Dans quels cas envisager un passage à l’impôt sur les sociétés en 2018 ?
Faut-il pour autant totalement renoncer à se placer sous le régime de l’impôt sur les sociétés en 2018 ? Par principe, ce choix peut tout d’abord demeurer pertinent pour les revenus exclus du CIMR, qu’il s’agisse des revenus hors du champ du prélèvement à la source ou des revenus exceptionnels. Ainsi, un apport de titres à une holding relevant de l’impôt sur les sociétés peut être envisagé en vue d’organiser la remontée de dividendes en régime mère-filiale ou la réalisation de plus-values de cession de titres (opérations d’apport-cession notamment).
Par ailleurs, une imposition à l’impôt sur le revenu est susceptible de générer un certain nombre de coûts indirects. Pour les dirigeants et les indépendants, il faudra en particulier tenir compte du surcroît possible de cotisations sociales. Il existe aussi le frottement fiscal en matière de contribution exceptionnelle sur les hauts revenus, celle-ci n’ouvrant pas droit au CIMR. En matière d’IFI également, la solution de l’impôt sur le revenu pourra s’avérer pénalisante pour le calcul du plafonnement, puisqu’elle aura pour effet de majorer les revenus du foyer fiscal du montant des résultats de l’activité en cause.
Enfin, le recours à des entités soumises à l’impôt sur les sociétés sera parfois utile dans la gestion des déficits utilisés ou constatés au titre de l’année de transition.

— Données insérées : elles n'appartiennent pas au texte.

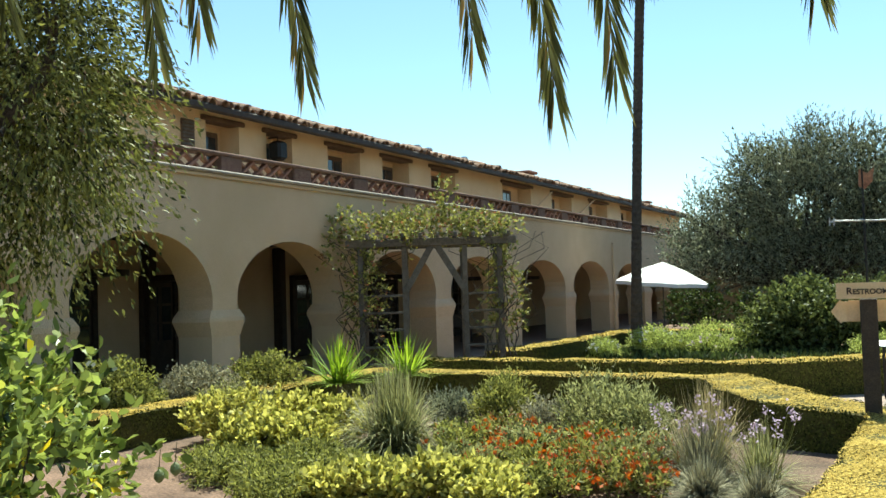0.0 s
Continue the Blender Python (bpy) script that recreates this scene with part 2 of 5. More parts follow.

Il convient au préalable d’observer que les déficits imputables en 2018 sur des revenus ouvrant droit au CIMR ne procurent, en définitive, aucune réelle économie d’impôt : s’ils réduisent les bases d’imposition de 2018, ils diminuent corrélativement le montant du CIMR. Il s’agit donc d’un jeu à somme nulle. Il pourrait dès lors être tentant de chercher à les préserver en vue d’une meilleure utilisation ultérieure.
Cela pourrait précisément passer par le recours à des entités relevant de l’impôt sur les sociétés, lequel poursuivra des objectifs différents selon le millésime des déficits considérés :
- pour préserver des déficits existant déjà en report au 1er janvier 2018, le but sera de les priver de terrain d’imputation en 2018 en apportant des activités bénéficiaires à une structure opaque fiscalement ;
- pour sauvegarder un déficit prévisionnel en 2018, l’idée serait au contraire d’isoler l’activité correspondante dans une société à l’impôt sur les sociétés pour éviter qu’il ne s’impute inutilement sur les autres revenus de 2018 ouvrant droit au CIMR. Les déficits conservés pourront ensuite venir en déduction, dans les conditions ordinaires, des premiers bénéfices ultérieurs constatés.
Bien sûr, des choix aussi structurants, impliquant un passage de certaines activités à l’impôt sur les sociétés, ne pourront être envisagés en pratique que s’ils s’inscrivent dans une véritable stratégie de réorganisation à long terme et si, de ce point de vue,les enjeux le justifient.
En tout état de cause, on ne pourra que constater que la gestion des activités bénéficiaires et déficitaires répondra à des logiques différentes durant cette année de transition, rendant encore plus nécessaire une analyse fine de la situation de chaque contribuable.
Pour conclure, et à l’heure où beaucoup de sociétés sont encore placées dans le délai d’option, il semble important de souligner qu’un passage à l’impôt sur les sociétés en 2018 pourrait s’avérer, pour de nombreux contribuables, inopportun dès lorsqu’il serait de nature à les priver des effets bénéfiques de l’« année blanche ».En 2018, plus que jamais, il leur appartiendra donc de bien évaluer les avantages et inconvénients respectifs d’une imposition à l’impôt sur le revenu ou à l’impôt sur les sociétés.